Anyway, this is such a deep and powerful story that it draws you in and won’t let go until you see it to the end. I’d have binged it if I didn’t have kids and work and all that jazz. You just want to see what happens to everyone and make sure everything turns out okay. And yes, it’ll break your heart. But it’s done so well that you’ll love it because it’s breaking your heart. I hit one moment especially that I knew my soul would never be the same and I feel like I’m all the better for it.

I highly recommend this book to everyone, but please be away of triggers such as alcoholism, abuse, and drug activity. It’s worth so much in my mind that I know I’ll be reading this one again in the future. Such a beautiful book.
Profile Image for Sarah Beth.
365 reviews15 followers
September 24, 2023
Heartbreaking and hopeful. This beautifully written novel follows Pakistani-American teens, Noor and Salahudin.

When Sal's parents, Misbah and Toufiq, were newlyweds, they moved from Pakistan to small-town California and opened the Clouds' Rest Motel. The hopeful couple's married lives--both in Lahore and Juniper--have been marked by hardship and tragedy. Even now, they struggle to make ends meet despite Misbah literally working herself to death.

With his mother's passing and father's alcoholism, Sal is forced to take responsibility for running the motel. A talented writer, Sal can no longer focus on his studies or dreams of college; he has been abruptly thrust into the adult world with essentially no one to rely on.

Noor emigrated from Pakistan to the U.S. as a child, after surviving an earthquake that killed her entire family. She now lives with her oppressive uncle, working in her uncle's store. Noor's uncle is an extremely intelligent man but was forced to put aside his own scholarly dreams to raise his niece; now he expects Noor to do the same, eschew college and remain his store employee. Noor feels pressured to obey her uncle, as she owes him her life.

Growing up in a community where they are permanently perceived as outsiders, Noor and Sal are each other's lifelines. Yet, as both stand on the precipice to adulthood, they face relentless challenges, limiting their futures at a time when many young people are exploring the breadth of their potential.

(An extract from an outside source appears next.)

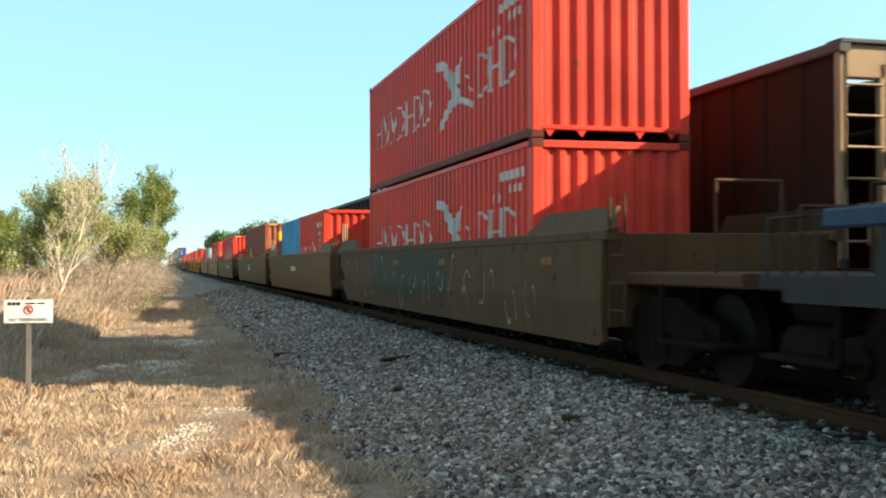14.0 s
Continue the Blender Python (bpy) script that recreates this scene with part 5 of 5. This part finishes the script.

Even though this book was devastating, it was also gripping. Readers are drawn into the characters's lives; you need to know what happens next. The book explores such complex topics as loss, loneliness, the 'American Dream', otherness, and community. Not only is the book captivating and well-written, there is so much depth to explore. My dear friend Christina selected this book for our buddy read and I am so glad she did because it was not on my radar before. I really appreciated our post-read discussion and this is easily a book for multiple conversations. Highly recommend for buddy reads and book clubs.